Jill’s assessment was jarring, and with such precision that the hairs on the back of my neck stood on end upon reading it. We all saw a robotic performer. The cold, mechanical mannerisms of the woman at that podium were starkly reminiscent of a cult recruiter I had encountered in the late nineties. In her remarks to her assembly back in Wasilla, Palin clearly believed that she was chosen by God to move forward into the path she has taken. Her rise to politics was directly attributed to a “prophesy” given to her by an African minister, seen in church footage blessing her and protecting her from witchcraft.
Cultists and extremists are a separate brand of danger in the sociopolitical mix; add high ambition and powerful charisma and you have a most unsettling phenomenon: someone capable of speaking a believable lie, manipulating it to the status of a truth, galvanizing others to action, and securing them as allies in an isolating breakaway from those who do not support their truth.

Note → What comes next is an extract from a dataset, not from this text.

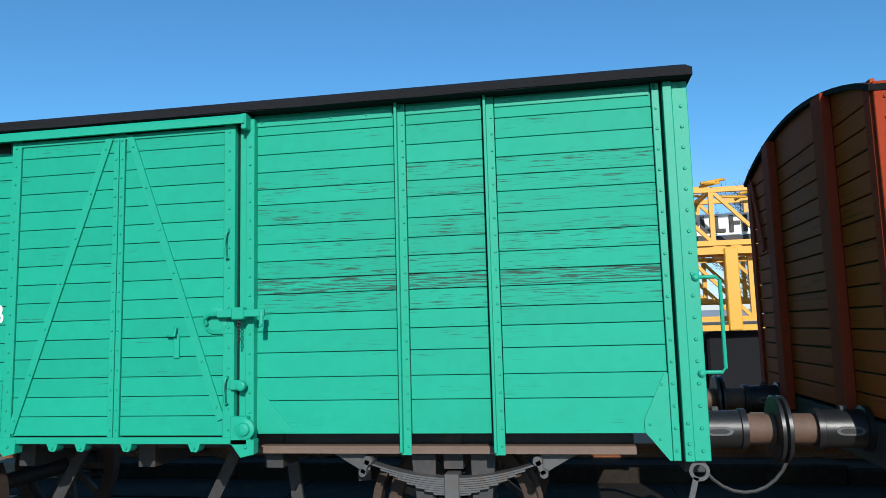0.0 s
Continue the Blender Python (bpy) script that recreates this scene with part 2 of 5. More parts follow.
M_TANWALL = surface("ochre_sheet_cladding", (0.44, 0.33, 0.17), rough=0.6, vary=0.05, bump=0.02)
M_GREYWALL = surface("grey_sheet_cladding", (0.42, 0.47, 0.52), rough=0.6, vary=0.06)
M_BLUE = surface("blue_paint", (0.05, 0.16, 0.42), rough=0.5)
M_DARKBLUE = surface("dark_blue_paint", (0.035, 0.06, 0.14), rough=0.5)
M_TARP = surface("blue_grey_tarpaulin", (0.09, 0.15, 0.23), rough=0.6, vary=0.2)
M_SIGN = surface("white_sign_enamel", (0.72, 0.74, 0.70), rough=0.4, vary=0.05)
M_HAZE = surface("far_hills", (0.20, 0.24, 0.30), rough=1.0, vary=0.08, grain=0.05, patch=0.01, bump=0)
M_SLATE = surface("grey_slate", (0.20, 0.20, 0.215), rough=0.8)


for m_ in (M_CONC, M_CONC2, M_CONC_DARK, M_GROUND, M_SLAB, M_STONE, M_GRASS, M_BUSH, M_BARK, M_RUST, M_HAZE):
    dull(m_)


def glass(name, col, rough=0.03):
    m = bpy.data.materials.new(name)
    m.use_nodes = True
    b = m.node_tree.nodes["Principled BSDF"]
    b.inputs["Base Color"].default_value = (*col, 1)
    b.inputs["Roughness"].default_value = rough
    b.inputs["IOR"].default_value = 1.5
    b.inputs["Transmission Weight"].default_value = 0.85
    return m


M_GLASS = glass("tinted_cab_glass", (0.35, 0.42, 0.44))


# ---- building helpers ----
def bm_new():
    return bmesh.new()


def box(bm, x0, x1, y0, y1, z0, z1, bevel=0.0):
    r = bmesh.ops.create_cube(bm, size=1, matrix=Matrix.LocRotScale(((x0 + x1) / 2, (y0 + y1) / 2, (z0 + z1) / 2), None, (abs(x1 - x0), abs(y1 - y0), abs(z1 - z0))))
    if bevel:
        edges = list({e for v in r["verts"] for e in v.link_edges})
        bmesh.ops.bevel(bm, geom=edges, offset=bevel, segments=1, affect="EDGES")
    return bm


def bar(bm, a, b, w, h=None, up=(0, 0, 1)):
    """A square bar from a to b, w across and h high."""
    a, b = Vector(a), Vector(b)
    h = h or w
    d = (b - a).normalized()
    s = d.cross(Vector(up))
    if s.length < 1e-4:
        s = d.cross(Vector((0, 1, 0)))
    s.normalize()
    u = s.cross(d)
    vs = [bm.verts.new(p + s * (i * w / 2) + u * (j * h / 2)) for p in (a, b) for i, j in ((-1, -1), (1, -1), (1, 1), (-1, 1))]
    for f in ((3, 2, 1, 0), (4, 5, 6, 7), (0, 1, 5, 4), (1, 2, 6, 5), (2, 3, 7, 6), (3, 0, 4, 7)):
        bm.faces.new([vs[i] for i in f])
    return bm


def rod(bm, pts, r, sides=8, r1=None, close=False):
    """A round rod through the points; r1: its radius at the end."""
    pts = [Vector(p) for p in pts]
    rings = []
    k = len(pts)
    for i, p in enumerate(pts):
        if close:
            d = (pts[(i + 1) % k] - pts[i - 1]).normalized()
        else:
            d = (pts[min(i + 1, k - 1)] - pts[max(i - 1, 0)]).normalized()
        s = d.cross(Vector((0, 0, 1)))
        if s.length < 0.05:
            s = d.cross(Vector((0, 1, 0)))
        s.normalize()
        u = s.cross(d)
        rr = r if r1 is None else r + (r1 - r) * i / max(k - 1, 1)
        rings.append([bm.verts.new(p + (s * math.cos(a) + u * math.sin(a)) * rr) for a in [2 * math.pi * j / sides for j in range(sides)]])
    for i in range(k if close else k - 1):
        A, B = rings[i], rings[(i + 1) % k]
        for j in range(sides):
            f = bm.faces.new((A[j], A[(j + 1) % sides], B[(j + 1) % sides], B[j]))
            f.smooth = True
    if not close:
        bm.faces.new(rings[0][::-1])
        bm.faces.new(rings[-1])
    return bm


def prism(bm, pts, place, depth):
    """The polygon pts (a, b) put into space by place(a, b, side), side -1 and 1, and closed round its edge."""
    lo = [bm.verts.new(place(a, b, -1)) for a, b in pts]
    hi = [bm.verts.new(place(a, b, 1)) for a, b in pts]
    k = len(pts)
    bm.faces.new(lo[::-1])
    bm.faces.new(hi)
    for i in range(k):
        bm.faces.new((lo[i], lo[(i + 1) % k], hi[(i + 1) % k], hi[i]))
    bmesh.ops.recalc_face_normals(bm, faces=bm.faces[:])
    return bm


def slab(bm, pts, axis, lo, hi):
    """A polygon extruded along axis: pts are (x, z) for "y", (y, z) for "x", (x, y) for "z"."""
    def place(a, b, side):
        v = hi if side > 0 else lo
        return {"y": (a, v, b), "x": (v, a, b), "z": (a, b, v)}[axis]
    return prism(bm, pts, place, 0)


def lathe(bm, prof, place, sides=24, closed=False):
    """Turns the profile (radius, along); place(r cos, r sin, along) puts it into space."""
    rings = []
    for r, a in prof:
        rings.append([bm.verts.new(place(r * math.cos(2 * math.pi * j / sides), r * math.sin(2 * math.pi * j / sides), a)) for j in range(sides)])
    k = len(prof)
    for i in range(k if closed else k - 1):
        A, B = rings[i], rings[(i + 1) % k]
        for j in range(sides):
            f = bm.faces.new((A[j], A[(j + 1) % sides], B[(j + 1) % sides], B[j]))
            f.smooth = True
    if not closed:
        for ring, rev in ((rings[0], True), (rings[-1], False)):
            bm.faces.new(ring[::-1] if rev else ring)
    bmesh.ops.recalc_face_normals(bm, faces=bm.faces[:])
    return bm


def rivet(bm, c, r, axis="y", sign=-1):
    """A low six-sided rivet head standing out of a face."""
    c = Vector(c)
    d = Vector({"x": (sign, 0, 0), "y": (0, sign, 0), "z": (0, 0, sign)}[axis])
    s = Vector((0, 0, 1)) if axis != "z" else Vector((1, 0, 0))
    u = d.cross(s)
    lo = [bm.verts.new(c + (s * math.cos(a) + u * math.sin(a)) * r) for a in [math.pi * j / 3 for j in range(6)]]
    hi = [bm.verts.new(c + d * r * 0.7 + (s * math.cos(a) + u * math.sin(a)) * r * 0.6) for a in [math.pi * j / 3 for j in range(6)]]
    bm.faces.new(hi)
    for j in range(6):
        bm.faces.new((lo[j], lo[(j + 1) % 6], hi[(j + 1) % 6], hi[j]))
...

Palin did not concentrate on the state of the union because she did not feel that she needed to know the nation’s issues. To her, they are merely the backdrop to an upcoming series of events that eclipse the economy, the housing crisis and healthcare even on a national level. New York Times columnist Frank Rich drew a very important correlation between Sarah the candidate and Sarah the conqueror.

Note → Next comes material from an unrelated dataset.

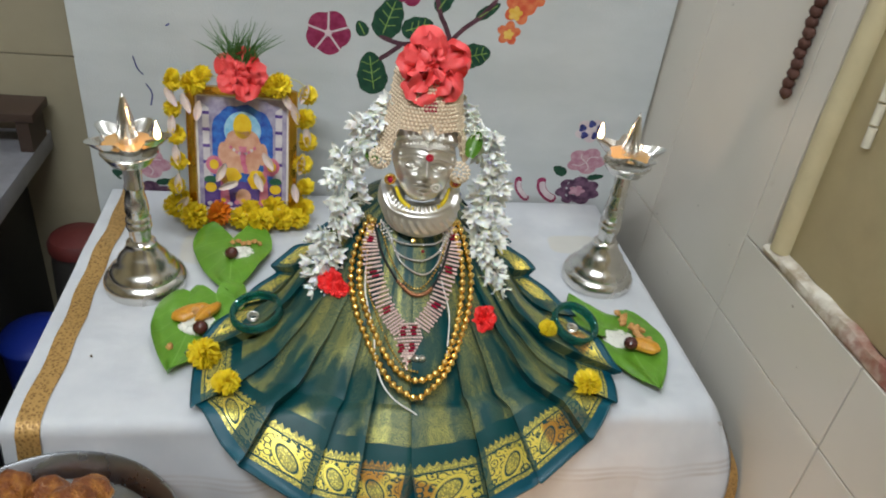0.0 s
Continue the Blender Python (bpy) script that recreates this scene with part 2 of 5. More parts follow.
floor = structure("floor", box(-2.4, 0.80, -1.9, 1.4, -0.12, -0.004), GROUT, "pale glossy ceramic floor tiles with dark joints")
ceiling = structure("ceiling", box(-2.4, 0.80, -1.9, 1.4, 2.7, 2.8), CEILING, "plain white ceiling")
wall_back = structure("wall_back", box(-2.4, 0.80, BACK_Y + 0.06, 1.4, 0, 2.7), GROUT, "dim olive tiled kitchen wall behind the sheet")
wall_left = structure("wall_left", box(-2.4, -2.3, -1.8, BACK_Y + 0.06, 0, 2.7), PLASTER, "plain painted wall")
wall_front = structure("wall_front", box(-2.4, 0.80, -1.9, -1.8, 0, 2.7), PLASTER, "plain painted wall behind the viewer")
# the right wall, with the cupboard niche cut through its upper part
bm = box(WALL_X + 0.008, 0.80, -1.8, BACK_Y + 0.06, 0, 0.715)
box(WALL_X + 0.008, 0.80, 0.745, BACK_Y + 0.06, 0.715, 2.7, bm=bm)
box(WALL_X + 0.008, 0.80, -1.8, -0.3, 0.715, 2.7, bm=bm)
box(WALL_X + 0.008, 0.80, -0.3, 0.745, 1.75, 2.7, bm=bm)
wall_right = structure("wall_right", bm, GROUT, "cream tiled wall with a cupboard opening and chipped plaster edge")

# cupboard in the right wall: recessed panel, rounded plaster edge, hinge
CREAM_PAINT = simple("cream_painted_frame", (0.52, 0.45, 0.28), 0.55, vary=0.12, scale=30)
cupboard = thing("wall_cupboard", (WALL_X, 0.0, 0.715), "tan painted flush cupboard door set in a tiled wall", "cupboard")
part("door", box(0.014, 0.050, -0.295, 0.722, 0.012, 1.03, 0.003), PLASTER, cupboard)
bm = bmesh.new()
for k in range(3):
    tube([(0.010, 0.668 + 0.002 * k, 0.185 + 0.026 * k), (0.010, 0.669 + 0.002 * k, 0.208 + 0.026 * k)], 0.0050, 10, bm)
part("hinge", bm, simple("white_hinge", (0.62, 0.58, 0.46), 0.5), cupboard, "white painted butt hinge")
bm = tube(bez([(0.012, 0.728, 0.01), (0.010, 0.732, 0.2), (0.012, 0.728, 0.55), (0.012, 0.728, 1.03)], 24), 0.015, 10)
part("frame", bm, CREAM_PAINT, cupboard, "rounded cream plaster edge")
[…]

In the last of her Couric interview installments on Thursday, Palin was asked which vice president had most impressed her, and after paying tribute to Geraldine Ferraro, she chose “George Bush Sr.” Her criterion: she most admires vice presidents “who have gone on to the presidency.” Hours later, at the debate, she offered a discordant contrast to Biden when asked by Gwen Ifill how they would each govern “if the worst happened” and the president died in office. After Biden spoke of somber continuity, Palin was weirdly flip and chipper, eager to say that as a “maverick” she’d go her own way.

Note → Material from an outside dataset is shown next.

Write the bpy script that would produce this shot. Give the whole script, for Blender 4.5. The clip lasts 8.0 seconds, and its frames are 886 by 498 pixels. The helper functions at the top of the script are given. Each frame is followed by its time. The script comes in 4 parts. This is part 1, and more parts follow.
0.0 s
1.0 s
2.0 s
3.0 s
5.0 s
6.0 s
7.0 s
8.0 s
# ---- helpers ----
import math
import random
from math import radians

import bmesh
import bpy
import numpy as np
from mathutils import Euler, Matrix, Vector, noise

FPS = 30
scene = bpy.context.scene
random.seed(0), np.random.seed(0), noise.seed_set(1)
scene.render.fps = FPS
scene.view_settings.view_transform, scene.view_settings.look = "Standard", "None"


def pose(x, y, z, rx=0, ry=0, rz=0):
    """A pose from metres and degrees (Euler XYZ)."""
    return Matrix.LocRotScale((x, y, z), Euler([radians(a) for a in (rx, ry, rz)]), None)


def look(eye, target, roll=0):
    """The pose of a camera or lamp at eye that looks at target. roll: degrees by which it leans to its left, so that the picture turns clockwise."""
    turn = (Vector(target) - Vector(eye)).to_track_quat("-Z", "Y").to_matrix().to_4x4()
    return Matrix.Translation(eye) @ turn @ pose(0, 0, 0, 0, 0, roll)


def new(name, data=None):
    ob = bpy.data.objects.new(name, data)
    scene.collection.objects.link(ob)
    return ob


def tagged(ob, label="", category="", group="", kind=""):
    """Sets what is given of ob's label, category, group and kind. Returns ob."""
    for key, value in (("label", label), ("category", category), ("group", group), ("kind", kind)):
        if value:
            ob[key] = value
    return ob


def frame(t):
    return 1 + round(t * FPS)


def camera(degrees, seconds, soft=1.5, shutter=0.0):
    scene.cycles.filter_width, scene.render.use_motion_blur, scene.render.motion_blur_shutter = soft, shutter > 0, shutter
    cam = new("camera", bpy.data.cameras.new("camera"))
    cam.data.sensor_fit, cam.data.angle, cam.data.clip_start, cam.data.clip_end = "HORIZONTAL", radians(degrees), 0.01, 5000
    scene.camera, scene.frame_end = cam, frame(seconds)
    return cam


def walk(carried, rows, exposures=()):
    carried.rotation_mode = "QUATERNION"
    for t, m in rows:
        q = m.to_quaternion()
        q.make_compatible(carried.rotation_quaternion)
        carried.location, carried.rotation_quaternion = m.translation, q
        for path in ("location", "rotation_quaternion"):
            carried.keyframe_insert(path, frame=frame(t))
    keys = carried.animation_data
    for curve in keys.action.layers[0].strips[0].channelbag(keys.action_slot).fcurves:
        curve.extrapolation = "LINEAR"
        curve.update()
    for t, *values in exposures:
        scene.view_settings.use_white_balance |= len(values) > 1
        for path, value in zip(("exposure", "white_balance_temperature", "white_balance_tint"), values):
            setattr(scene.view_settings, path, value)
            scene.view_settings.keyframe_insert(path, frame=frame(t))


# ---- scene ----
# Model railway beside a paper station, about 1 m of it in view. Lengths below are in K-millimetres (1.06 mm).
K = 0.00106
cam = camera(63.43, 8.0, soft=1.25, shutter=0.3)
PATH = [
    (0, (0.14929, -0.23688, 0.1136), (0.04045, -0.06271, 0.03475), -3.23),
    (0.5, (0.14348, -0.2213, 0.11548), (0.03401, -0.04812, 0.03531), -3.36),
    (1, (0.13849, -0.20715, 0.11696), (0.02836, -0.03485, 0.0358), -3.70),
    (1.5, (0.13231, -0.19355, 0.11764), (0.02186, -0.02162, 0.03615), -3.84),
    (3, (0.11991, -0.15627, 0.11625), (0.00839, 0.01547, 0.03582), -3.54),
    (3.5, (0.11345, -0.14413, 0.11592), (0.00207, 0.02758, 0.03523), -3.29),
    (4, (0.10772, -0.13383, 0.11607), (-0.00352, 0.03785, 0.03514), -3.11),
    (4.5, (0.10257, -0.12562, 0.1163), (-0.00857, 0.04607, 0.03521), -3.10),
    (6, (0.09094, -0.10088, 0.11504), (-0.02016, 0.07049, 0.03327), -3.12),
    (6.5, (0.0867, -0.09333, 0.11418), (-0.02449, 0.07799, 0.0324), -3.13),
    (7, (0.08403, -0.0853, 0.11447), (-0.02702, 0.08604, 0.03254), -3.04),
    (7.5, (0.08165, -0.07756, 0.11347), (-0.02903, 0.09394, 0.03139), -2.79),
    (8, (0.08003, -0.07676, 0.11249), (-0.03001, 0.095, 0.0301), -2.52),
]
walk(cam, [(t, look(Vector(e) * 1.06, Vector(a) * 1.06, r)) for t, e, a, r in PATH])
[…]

A few weeks later came Charlie Gibson’s question about whether she thought she was “experienced enough” and “ready” when McCain invited her to join his ticket. Palin replied that she didn’t “hesitate” and didn’t “even blink” — a response that seemed jarring for its lack of any human modesty, even false modesty.
But the debate’s most telling passage arrived when Biden welled up in recounting his days as a single father after his first wife and one of his children were killed in a car crash. Palin’s perky response — she immediately started selling McCain as a “consummate maverick” again — was as emotionally disconnected as Michael Dukakis’s notoriously cerebral answer to the hypothetical 1988 debate question about his wife being “raped and murdered.” If, as some feel, Obama is cool, Palin is ice cold. She didn’t even acknowledge Biden’s devastating personal history.
Even her own handlers in the RNC have been quietly reporting to outsiders about the unbridled ambition that has rubbed them the wrong way and created undue strife within an already embattled campaign team. Many of her speeches were impromptu and unapproved, belying a dismissal record of collaboration when it was critically necessary for the success of the campaign. Hers was an individual goal, and the guidance of the RNC was consistently regarded as interference. Most damning were her attacks on opponent Barack Obama’s integrity by way of association with terrorists and radicals. These were wholly unapproved and created a landslide of backlash against both Palin and McCain, deepening the rift between Palin and her party.
Notably an alpha male, Karl Rove could not have taken too well to any of this. Given his propensity for political retaliation (most memorably regarding CIA operative Valerie Plame), it could be suggested that the leaks regarding Palin’s fall from grace among her peers in the RNC were more of the same. In his own first-hand assessment of Palin’s debut performance at the Republican National Convention, Rolling Stone contributor Matt Tiabbi pulls no punches.
I had no doubt that I was witnessing a historic, iconic performance. The candidate sauntered to the lectern with the assurance of a sleepwalker… She appeared to be completely without shame… It was like watching Gidget address the Reichstag.
On social networking sites like Myspace and Facebook, WWII-era motivational images such as Rosie The Riveter were recycled in a disturbing poker play of the gender card to reach feminist voters. While not directly traceable back to the campaign itself, the messages were not unlike the lipstick cracks and bulldog rhetoric of Palin’s own forceful outward persona.
Immediately noticeable is the fact that Palin’s name is atop McCain’s, and I do not think this is mere coincidence. Not only does she believe herself to be the more important contender, she now has her supporters carrying this torch for her as well. If she does indeed go through with her threat to bid for the presidency in 2012, this style of propaganda would likely deepen and spread in menacing ways, especially if Obama’s presidency is less than marvelous in the eyes of the American public.
We have just elected, by a landslide, an African-American man to the highest office of the nation. In four years there may be no scandal or scare tactic big enough to deter us from feasting on the idea of a putting a woman into that same office.
Personally, I would sooner elect Tom Cruise.